By Matt Spence, Providence Day School
Providence Day School students returned to campus in August with new safety precautions in place. In Middle and Upper School, students alternate days of remote learning with days on campus, and some students are fully remote. Matt Spence, an English teacher at Providence Day School for 24 years, sought out his colleagues to tell the story of what it’s been like to teach amid the COVID-19 pandemic of 2020. His full-length story is available here.
With each passing day, the people on the campus of Providence Day seem a bit more comfortable with the policies and procedures that have been put in place to keep everyone safe from the novel coronavirus. Masks can be uncomfortable and sweaty, but they’re not all that bad. Remembering which doors are exit-only and which staircases are up-only took some time, but it’s mostly instinct now. For many, not talking during a meal has been decidedly challenging, but most people are adjusting.
It’s different, and we all yearn to return to regular school, but it’s okay, and the new systems seem to be working.
I can only speak for myself, so I reached out to some colleagues to see what their thoughts were.
Josh Springer: PE and Health teacher, 14 years
During the months of remote learning last spring, Springer said that he missed making connections with his students on a daily basis, and said that while the current hybrid schedule of the Middle and Upper Schools isn’t ideal, it’s working.
“As a teacher, there’s some nerves about ‘How do we do it all? And, how do we do it all to the best of our ability, and how do I make sure Matt has the best experience in front of me in class, and how do I make sure Kevin has the best experience at home, who’s alternating, and how do I make sure that Randy has the best experience who’s 100 percent remote?’”
Teaching PE classes has been particularly challenging, and it has required Springer and his department colleagues to be even clearer in their objectives for each unit. And, he admits, “We all recognize that there’s things we can’t do.” For example, there can’t be any team play.
However, Springer considers himself a “glass half-full guy,” so he focuses on what he can do: if the students who are on campus with him can’t play a game, they can practice the skills needed for it. If students are at home, he can assign videos for them to watch so they can learn the rules of the game and see how it’s played before completing a workout.
Emily Young: World History teacher, six years
Her new role as a Learning Specialist required Young to be on campus for a large portion of the summer, so she was already accustomed to constantly wearing a mask, making sure she maintained at least six feet between herself and other people, and repeatedly washing and sanitizing her hands. So, she didn’t have the same learning curve as other faculty did when school started up again.
However, Young says there were still a lot of unknown factors that concerned her such as not knowing where the students would sit in her classroom, how to help them with the rotating hybrid schedule, and how to plan lessons for a semester in which nothing was certain. Still, she was eager to start working with students in person again: “This is my job, and this is what I love to do, so for me, [returning to campus] was kind of a no-brainer.”

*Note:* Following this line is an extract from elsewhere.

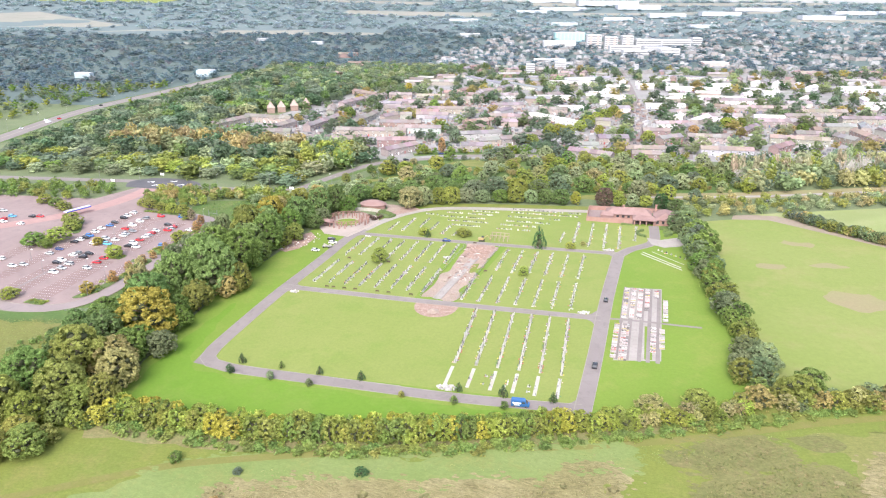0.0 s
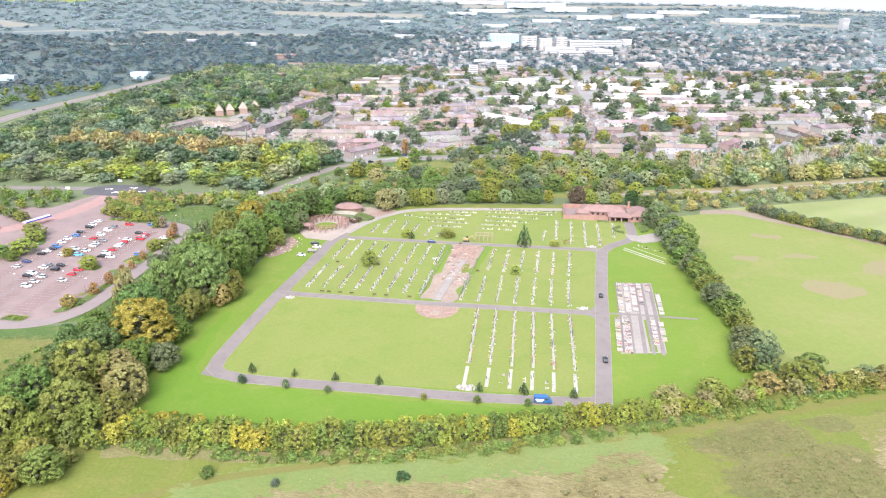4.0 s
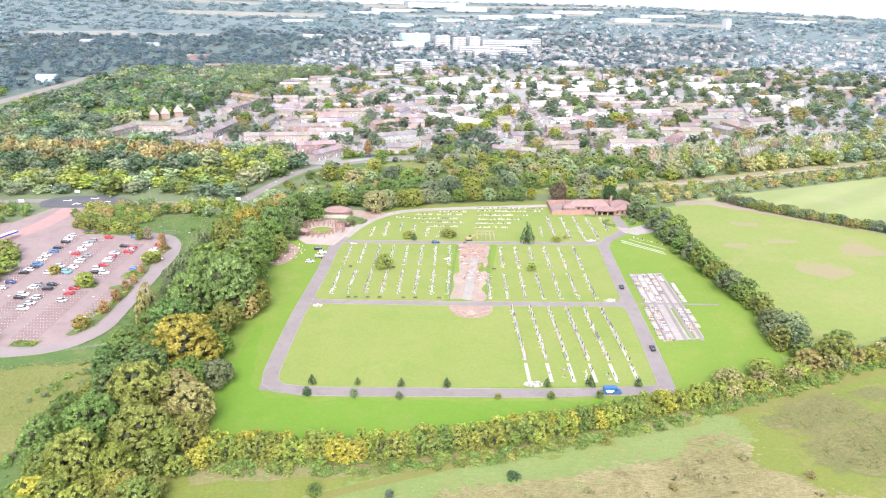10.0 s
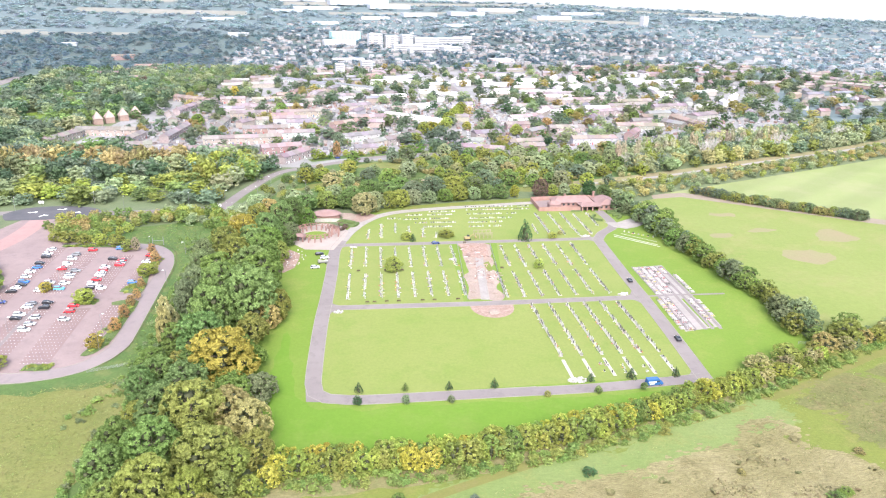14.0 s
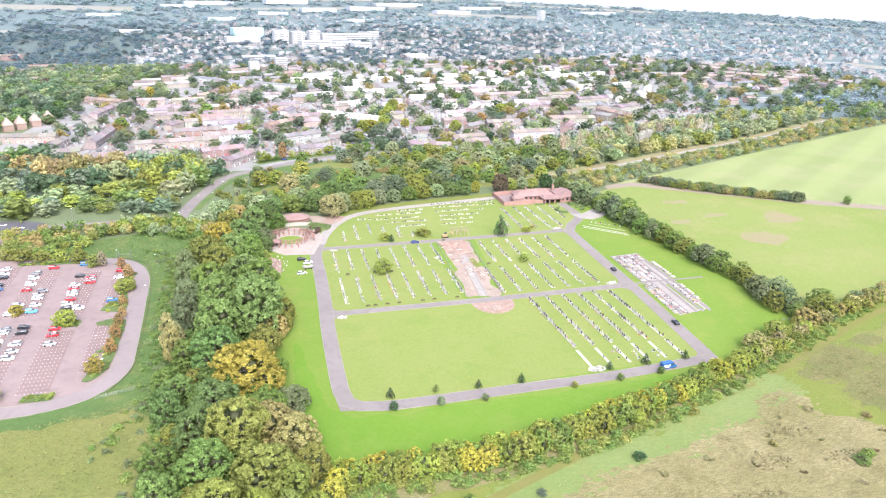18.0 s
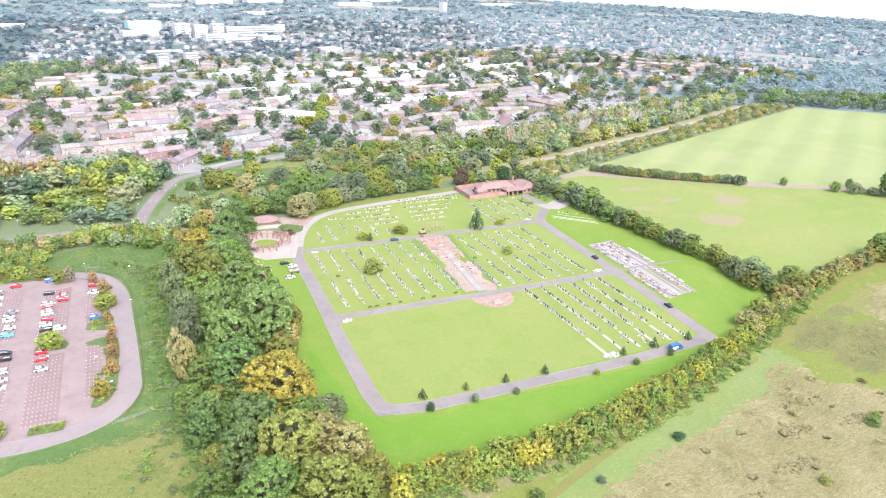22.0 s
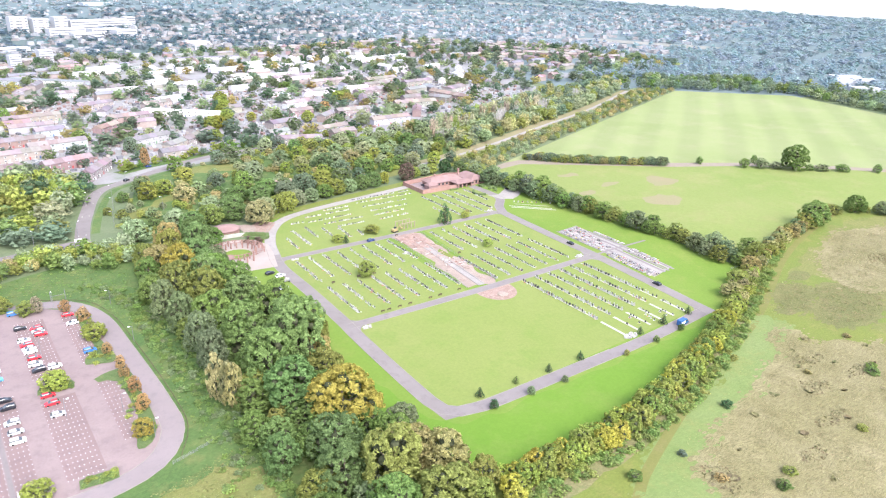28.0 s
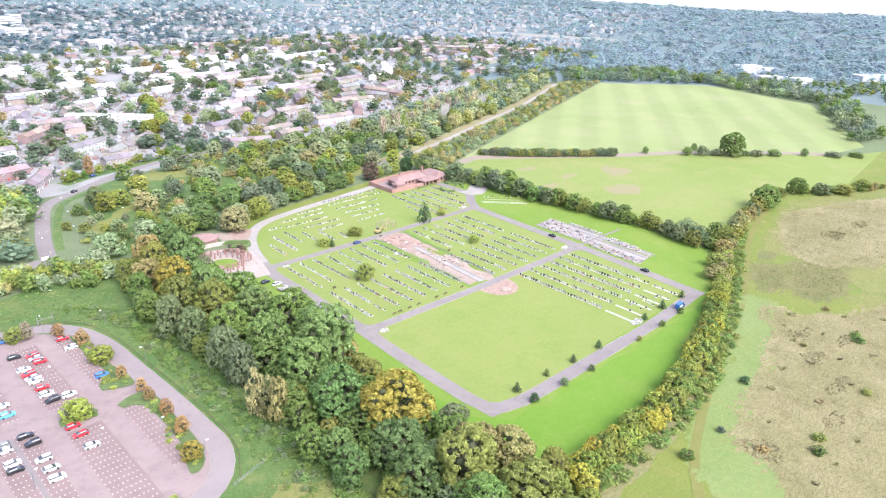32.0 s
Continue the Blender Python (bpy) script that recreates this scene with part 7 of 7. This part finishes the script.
terrace(-203, 697, 10, 12, "buff", "pink")
terrace(-167, 680, 9, 22, "white", "grey")
terrace(-170, 627, 9, 40, "white", "pink")
terrace(-134, 630, 50, 16, "brick", "red")
terrace(-121, 641, 50, 16, "brick", "red")
terrace(-104, 560, 8, 24, "buff", "brown")
terrace(-110, 613, 25, 38, "white", "grey")
terrace(-96, 586, 40, 26, "buff", "pink")
terrace(-74, 605, 45, 44, "pink", "brown")
terrace(-126, 674, 45, 26, "brick", "red")
terrace(-108, 690, 40, 20, "brick", "red")
terrace(-100, 712, 9, 36, "buff", "pink")
terrace(-112, 790, 25, 36, "buff", "pink")
terrace(-52, 716, -42, 74, "glare_toned", "glare_toned", flat=True)
terrace(-16, 584, 8, 18, "white", "grey")
terrace(4, 622, 15, 26, "buff", "brown", 12)
terrace(-12, 554, -22, 36, "pink", "brown")
terrace(30, 580, 12, 32, "white", "pink")
terrace(52, 632, 40, 24, "brick", "brown")
terrace(58, 706, 18, 32, "glare_toned", "pink")
terrace(84, 640, 0, 34, "pink", "brown")
terrace(92, 586, 4, 40, "white", "pink")
terrace(124, 688, 62, 40, "brick", "brown")
terrace(165, 735, 14, 56, "pink", "pink", 10)
terrace(157, 642, -6, 46, "pink", "pink")
terrace(137, 609, 55, 30, "brick", "red")
terrace(164, 822, 8, 76, "buff", "pink")
terrace(215, 803, 10, 46, "buff", "pink")
terrace(120, 826, -15, 18, "brick", "red", 10)
terrace(128, 910, 10, 54, "glare_toned", "glare_toned", flat=True)
terrace(130, 998, 3, 120, "glare_toned", "glare_toned", 12, flat=True)
terrace(140, 880, 10, 70, "glare_toned", "pink")
terrace(216, 666, -82, 50, "brick", "red")
terrace(196, 652, -60, 24, "brick", "brown")
terrace(249, 698, 25, 34, "buff", "brown", 14)
terrace(337, 1004, 20, 120, "glare_toned", "glare_toned", 10, flat=True)
terrace(-122, 985, -45, 100, "white", "pale", 12, flat=True)
terrace(-180, 1030, -52, 110, "white", "pale", 12, flat=True)
terrace(-60, 1045, 16, 62, "glare_toned", "glare_toned", 12, flat=True)
terrace(0, 1098, 45, 60, "white", "pale", 12, flat=True)
terrace(112, 1140, -4, 112, "white", "pale", 12, flat=True)
terrace(-252, 843, 10, 28, "pink", "pink")
terrace(-213, 840, 10, 34, "pink", "pink")
terrace(-211, 782, 10, 26, "pink", "pink")
terrace(42, 664, 9, 24, "brick", "brown")
terrace(30, 560, 5, 22, "brick", "brown")
terrace(-195, 650, 9, 40, "brick", "brown")
terrace(-228, 790, 9, 26, "pink", "brown")
terrace(190, 770, 10, 40, "buff", "brown")
terrace(240, 760, 12, 44, "pink", "brown")
terrace(110, 760, 10, 40, "glare_toned", "pink")
terrace(-60, 770, 20, 30, "buff", "pink")
terrace(-40, 800, 20, 34, "glare_toned", "glare_toned", flat=True)
terrace(60, 840, 12, 44, "glare_toned", "glare_toned", flat=True)
terrace(70, 780, 12, 30, "glare_toned", "pink")
terrace(-160, 830, 20, 40, "buff", "pink")
terrace(-130, 870, 20, 40, "white", "pink")
terrace(-70, 880, 15, 44, "glare_toned", "glare_toned", flat=True)
terrace(-10, 930, 10, 36, "glare_toned", "glare_toned", flat=True)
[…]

Young says that she is concerned about all of the PD faculty and staff: “Our focus has to be on the kids, and it is, but sometimes we forget about ourselves.”
Roy Garrison: World History and AP European History, 38 years
“Usually by this time of the year, I’ve learned the names of my students, and we’re all in a rhythm, but I don’t feel like that this time around,” Garrison says. He adds that he feels socially isolated this year because the times when he typically meets with colleagues, such as break, lunch, and after school, are dramatically different now.
Technology is also an occasional frustration for him. Garrison is quick to say that the problem is with him because he is not a digital native. However, he does feel like he’s improving: “I am more tech savvy – although I’m in that dangerous place where I know just enough to get it wrong,” he says with a grin.
Garrison says that he misses the informal moments that are an essential part of school – talking to students in the hall, asking them how their day is going, or doing some “informal coaching” with a student or two before class. He summarizes his experience so far this year like this:
“I feel a little bit like I’m in a foreign land, and fortunately, I speak some of the language. But, there are lots more barriers in the way of me connecting [with students] than there were before, and trying to overcome those is a challenge.”
Leigh Cook: Fourth Grade, 22 years
“As cliché as it sounds, Providence Day has been home to us, and we wanted to be back,” Cook says of herself and two PD daughters.
Of course, she has had to make significant changes to how she approaches her job and her students. “I’m a really affectionate teacher, and [I realized] ‘Oh my gosh, I can’t hug my kids!'” In addition to maintaining distance, she has also had to make changes to her classroom layout and the way her students work in groups.
Cook has taken the opportunity to bring her class outside as often possible. Each student brings a towel to school every day to spread on the grass outside; that way Cook and her class can enjoy the fresh air while she teaches them reading and math. Although the first weeks were a bit confusing, Cook says that “the kids are now in a nice rhythm,” and “have handled it all really well, and we’re all just glad to be back in school….
“Is it a challenge? Yes. Is it the best scenario? No. But we can do it together.”